Preve noted that since the fateful fire at the National Museum of Brazil in 2020, during which millions of objects, including hundreds from ancient Egypt, were lost, the collection in La Plata has become even more important.
'Rosenvasser was passionate about anything that had to do with Egyptology. And he kept working until he passed away'
- Elba Perla Fuscaldo, student of Abraham Rosenvasser
“The collection that Rosenvasser brought to La Plata is the only place in Latin America where history students can see some of this,” he said. “And due to sad circumstances, the value of this cultural heritage has increased even more.”
In addition to the collection at the museum in La Plata, Rosenvasser also donated his library, including his books on ancient Egypt and the Middle East, to the Academia Argentina de las Letras, thus extending his legacy.
“In the 1990s and early 2000s, 22 percent of those who came to the library consulted his collection. So, this collection helped to form the new generation of Egyptologists and specialists in Oriental studies,” said Parada, the library director. “It was crucial because he laid the foundations of Egyptology in Argentina.”
One of Rosenvasser’s first students and disciples, Fuscaldo, also ended up working on archaeological sites in Egypt between 1993 and 2007, becoming one of the first to do fieldwork in the region since Rosenvasser travelled to Aksha.
“Rosenvasser was passionate about anything that had to do with Egyptology.
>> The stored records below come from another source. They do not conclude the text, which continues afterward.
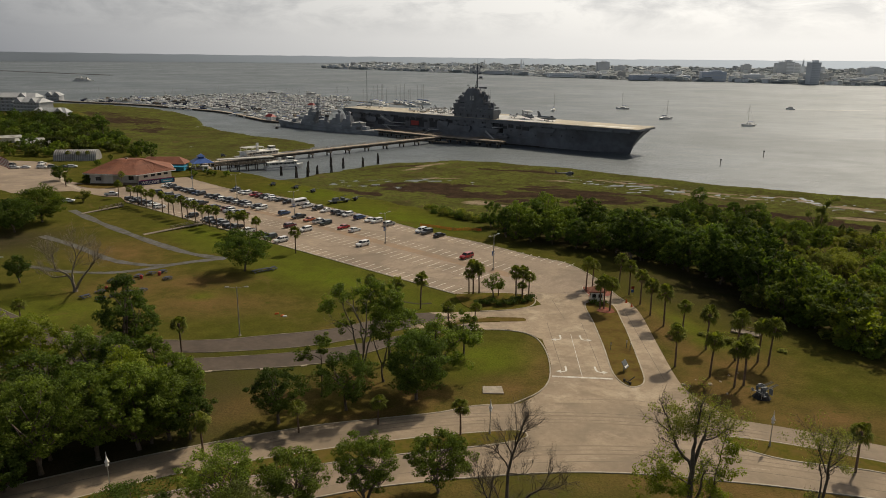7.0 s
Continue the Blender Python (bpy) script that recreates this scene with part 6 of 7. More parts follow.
# edge scrub towards the marsh and lawn
bush = [tree("shrub", pose(0, -320, 0), 240 + i, 2.6, 2.2, 0.1, 16, 46, 0.24, M[lf], M["bark"], "low green scrub bush at the marsh edge", "scrub bushes", 0.42, category="shrub") for i, lf in enumerate(("leaf", "leaf_olive", "leaf_dark"))]
spots = [(14 - 6.4 * k + rng.normal() * 1.2, 250 + 6.0 * k + rng.normal() * 1.4) for k in np.arange(0, 3.4, 0.2)] + [(76 + 1.4 * k, 166 - 4.4 * k + rng.normal() * 1.5) for k in np.arange(0, 8, 0.6)]
spots += [(90 + k * 5, 266 - k * 3.2 + rng.normal() * 3) for k in range(22)] + [(20 + k * 4.5, 252 + rng.normal() * 2.5) for k in range(14)]
for i, (x, y) in enumerate(spots):
    s = rng.uniform(0.6, 1.25)
    copy_thing(bush[i % 3], pose(x, y, -0.4 if y > 245 else 0, 0, 0, i * 40) @ Matrix.Diagonal((s, s, s, 1)))
for x, y, s, hgt in ((60.2, 140.6, 0.9, 0.7), (58.6, 141.8, 0.6, 0.6), (62.0, 139.4, 0.7, 0.6), (56.9, 143.6, 0.5, 0.5), (70.5, 135.0, 0.5, 0.5)):
    tagged(copy_thing(bush[1], pose(x, y, 0) @ Matrix.Diagonal((s, s, s * hgt, 1))), "tall rank green weeds in the ditch", "weeds", group="ditch weeds")
for x, y, s in ((11, 161.8, 0.8), (8.5, 161.2, 0.7), (13.8, 161.0, 0.75), (16.2, 161.4, 0.7), (17.5, 163.5, 0.75), (21.2, 165.2, 0.7), (20.2, 163.4, 0.6), (36.5, 163.0, 0.5), (39, 162.4, 0.5), (37.6, 161.6, 0.5)):
    tagged(copy_thing(bush[2], pose(x, y, 0.15) @ Matrix.Diagonal((s, s, s * 0.8, 1))), "clipped dark green shrub in the planting bed", group="bed shrubs")
tree("bed_tree", pose(12.5, 166.5, 0.15), 250, 6.4, 2.8, 2.0, 22, 60, 0.2, M["leaf"], M["bark"], "small round tree in the planting bed", "park trees")

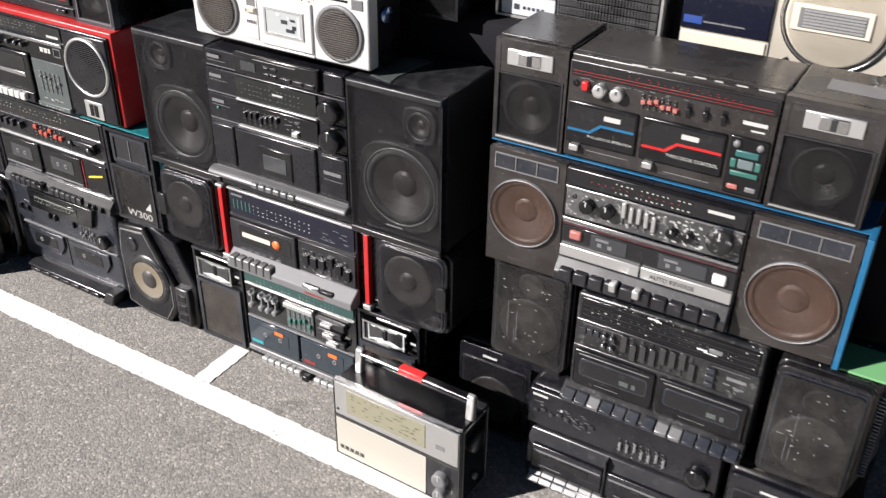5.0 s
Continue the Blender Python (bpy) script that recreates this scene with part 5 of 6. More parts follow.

And he kept working until he passed away,” she said.
In Sudan, Preve noted, those most interested in the country’s history and the world of archaeology still remember today that without Rosenvasser the Aksha temple and the artefacts he helped rescue would remain 130 metres underwater, consumed by Lake Nasser.
“I was really moved that from a country like mine, with so many problems that we have, someone had the courage to do this,” he concluded.